Practice Exercise 1:

Statements: 

No burger is sandwich.

No sandwich is pizza.

Conclusions:

I. No burger is pizza.

II. Some pizzas are sandwiches.

We can draw the Venn diagram representation of the statements as shown:  

Venn Diagram Representation of Practice Exercise 1Since we are not given any relation between burgers and pizzas, there is a possibility that some pizzas might be burgers as well. We have represented this possibility with a dotted circle in the Venn diagram.

Now let’s see which of the conclusions are correct:

I. No burger is pizza.

Clearly, this is not a correct conclusion. The correct conclusion would be “Some burgers may or may not be pizzas”.

II. Some pizzas are sandwiches.

Since no pizza is a sandwich, therefore no sandwich can be pizza. Hence this conclusion does not follow.

Therefore, none of the conclusions are correct.

Practice Exercise 2:

Statements: 

Some pens are pencils.

No books are pens.

Conclusions:

I. No pens are books.

II. Some pencils are books.

We can draw the Venn diagram representation of the statements as shown:  

Venn Diagram Representation of Practice Exercise 2

Since we are not given any relation between books and pencils, there is a possibility that some books might be pencils as well.
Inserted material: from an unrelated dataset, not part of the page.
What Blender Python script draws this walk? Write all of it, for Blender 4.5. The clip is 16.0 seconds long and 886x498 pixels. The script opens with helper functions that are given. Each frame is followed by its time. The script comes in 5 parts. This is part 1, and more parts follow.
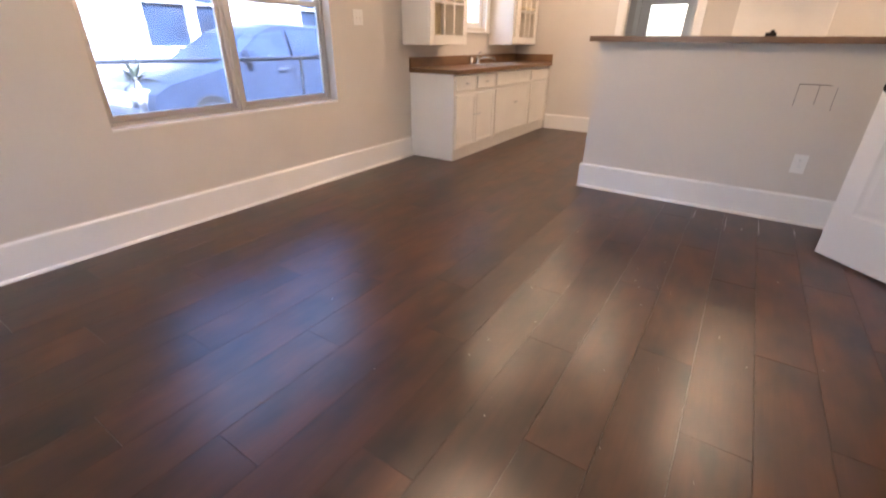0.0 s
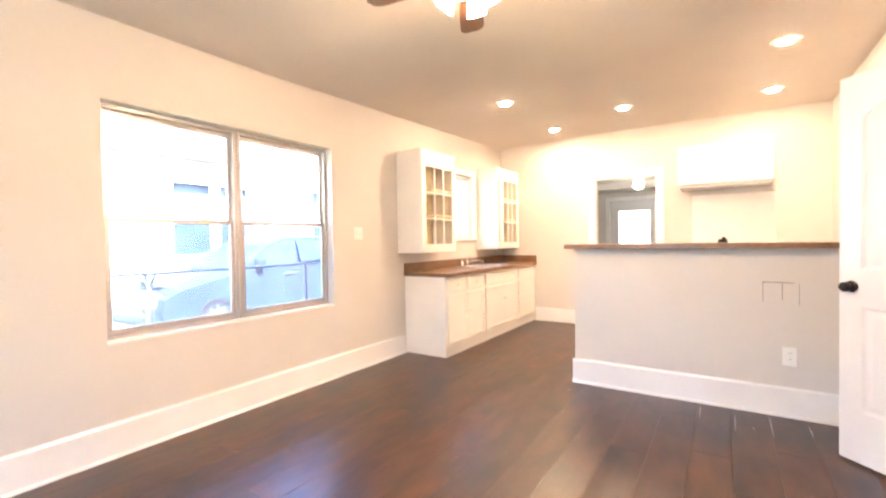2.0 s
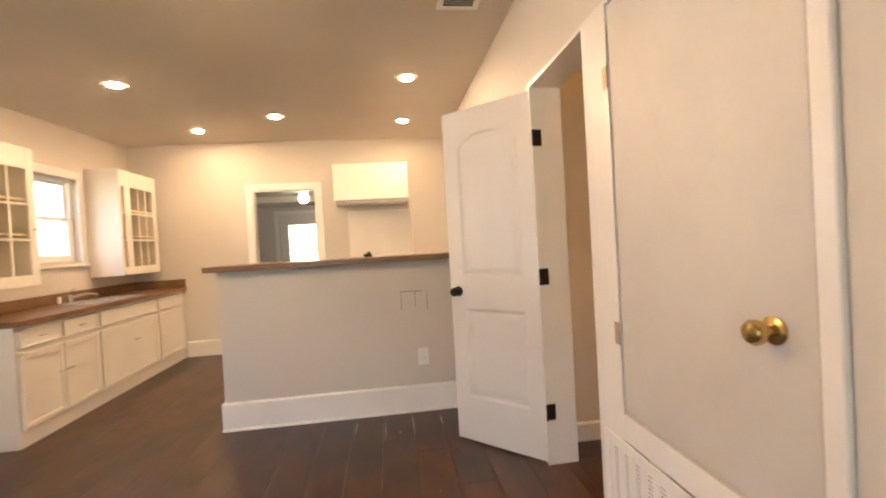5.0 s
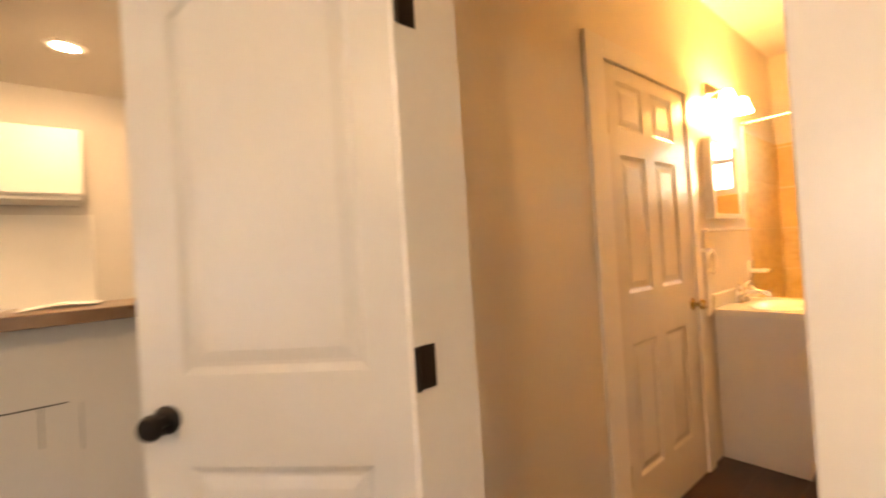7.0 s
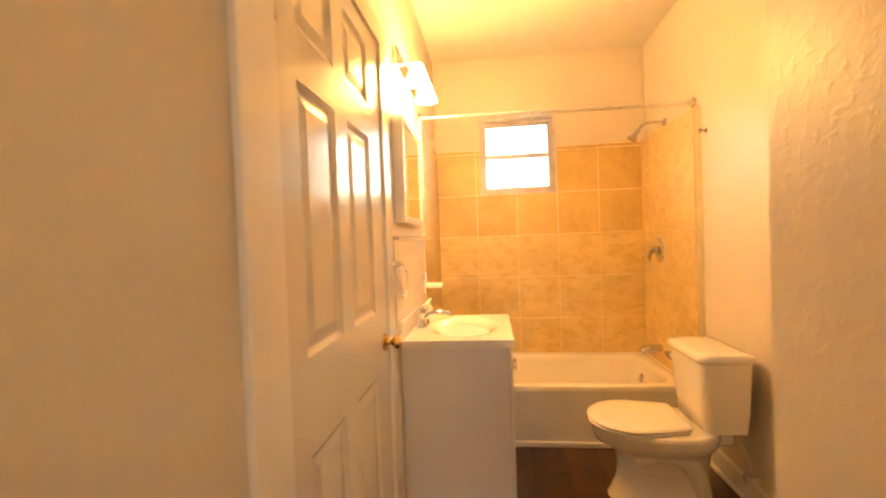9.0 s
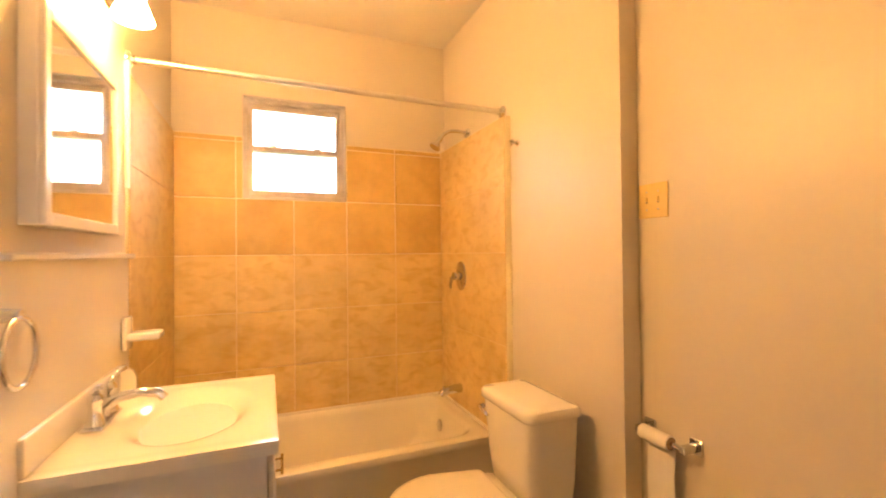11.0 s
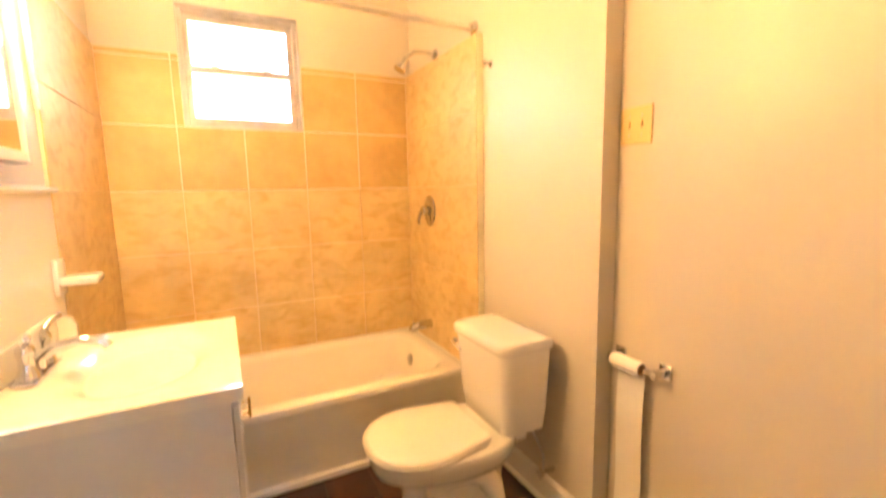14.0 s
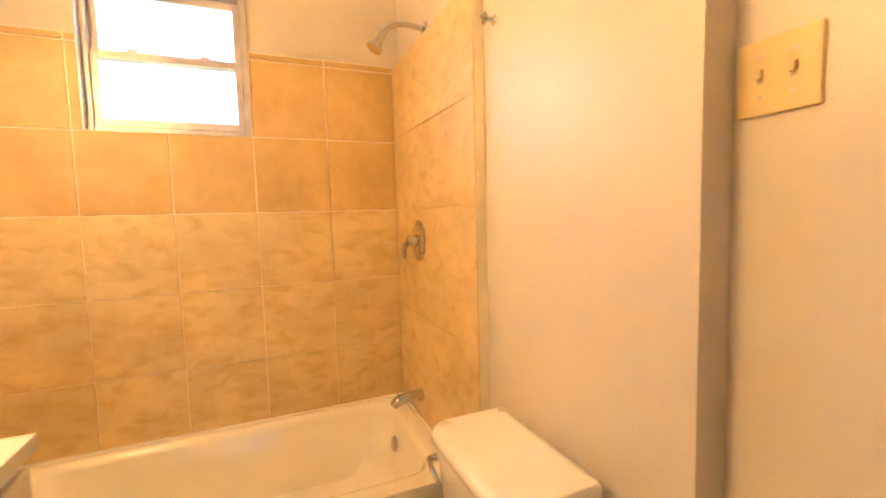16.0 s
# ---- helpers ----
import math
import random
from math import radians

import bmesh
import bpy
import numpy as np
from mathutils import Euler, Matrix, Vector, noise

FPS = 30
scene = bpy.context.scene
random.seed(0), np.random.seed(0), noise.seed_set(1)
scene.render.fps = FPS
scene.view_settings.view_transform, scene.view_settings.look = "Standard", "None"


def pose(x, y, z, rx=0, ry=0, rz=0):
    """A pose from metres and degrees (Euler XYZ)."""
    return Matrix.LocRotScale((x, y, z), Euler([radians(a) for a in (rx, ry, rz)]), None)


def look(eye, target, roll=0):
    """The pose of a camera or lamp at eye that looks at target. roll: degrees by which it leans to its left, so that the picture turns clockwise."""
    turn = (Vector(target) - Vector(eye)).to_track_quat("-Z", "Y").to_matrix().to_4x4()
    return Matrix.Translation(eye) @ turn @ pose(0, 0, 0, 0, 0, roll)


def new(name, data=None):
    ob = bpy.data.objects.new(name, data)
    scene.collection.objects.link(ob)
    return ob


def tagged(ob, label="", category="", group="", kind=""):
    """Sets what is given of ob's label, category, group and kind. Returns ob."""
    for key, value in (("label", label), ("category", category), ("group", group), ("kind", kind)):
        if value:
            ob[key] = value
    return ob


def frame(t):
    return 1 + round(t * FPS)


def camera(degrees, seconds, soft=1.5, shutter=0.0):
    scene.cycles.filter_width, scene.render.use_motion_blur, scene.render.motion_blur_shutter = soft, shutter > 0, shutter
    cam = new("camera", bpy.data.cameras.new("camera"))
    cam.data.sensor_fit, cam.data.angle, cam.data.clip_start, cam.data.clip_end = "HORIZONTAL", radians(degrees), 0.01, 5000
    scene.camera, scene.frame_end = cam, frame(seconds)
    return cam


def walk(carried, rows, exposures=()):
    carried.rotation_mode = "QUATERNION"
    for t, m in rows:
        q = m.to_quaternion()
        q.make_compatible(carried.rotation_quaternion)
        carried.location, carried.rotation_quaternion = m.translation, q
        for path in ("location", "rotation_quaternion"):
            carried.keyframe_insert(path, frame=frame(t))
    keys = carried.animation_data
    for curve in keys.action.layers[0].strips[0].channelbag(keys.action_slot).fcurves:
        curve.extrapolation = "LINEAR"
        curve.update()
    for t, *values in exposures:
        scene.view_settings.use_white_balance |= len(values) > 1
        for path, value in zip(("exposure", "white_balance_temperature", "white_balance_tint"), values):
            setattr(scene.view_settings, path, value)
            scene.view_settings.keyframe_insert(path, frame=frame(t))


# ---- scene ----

We have represented this possibility with a dotted circle in the Venn diagram.

Now let’s see which of the conclusions are correct:

I. No pens are books.

Since no books are pens, therefore, no pens are books is a valid conclusion.

II. Some pencils are books.

As we can see in the Venn diagram, this is only a probable conclusion. The correct conclusion would be “Some pencils being books is a possibility”.

Therefore, only I is the correct conclusion.

Practice Exercise 3:

Statements: 

All cars are buses.

Some buses are trains.

Conclusions:

I. Some trains are cars.

II. No train is a car.

We can draw the Venn diagram representation of the statements as shown:  

Venn Diagram Representation of Practice Exercise 3

Since we are not given any relation between trains and cars, there is a possibility that some trains might be cars as well. We have represented this possibility with a dotted circle in the Venn diagram.

Now let’s see which of the conclusions are correct:

I. Some trains are cars.

This is a probable conclusion. It excludes the possibility of no train being a car. The valid conclusion would be “Some trains being cars is a possibility”.

II. No train is a car.

Again, this is a probable conclusion. It excludes the possibility of some trains might be cars. So, this conclusion does not follow as well.

Since either some trains would be cars or no train would be cars, therefore, either Conclusion I or Conclusion II follows.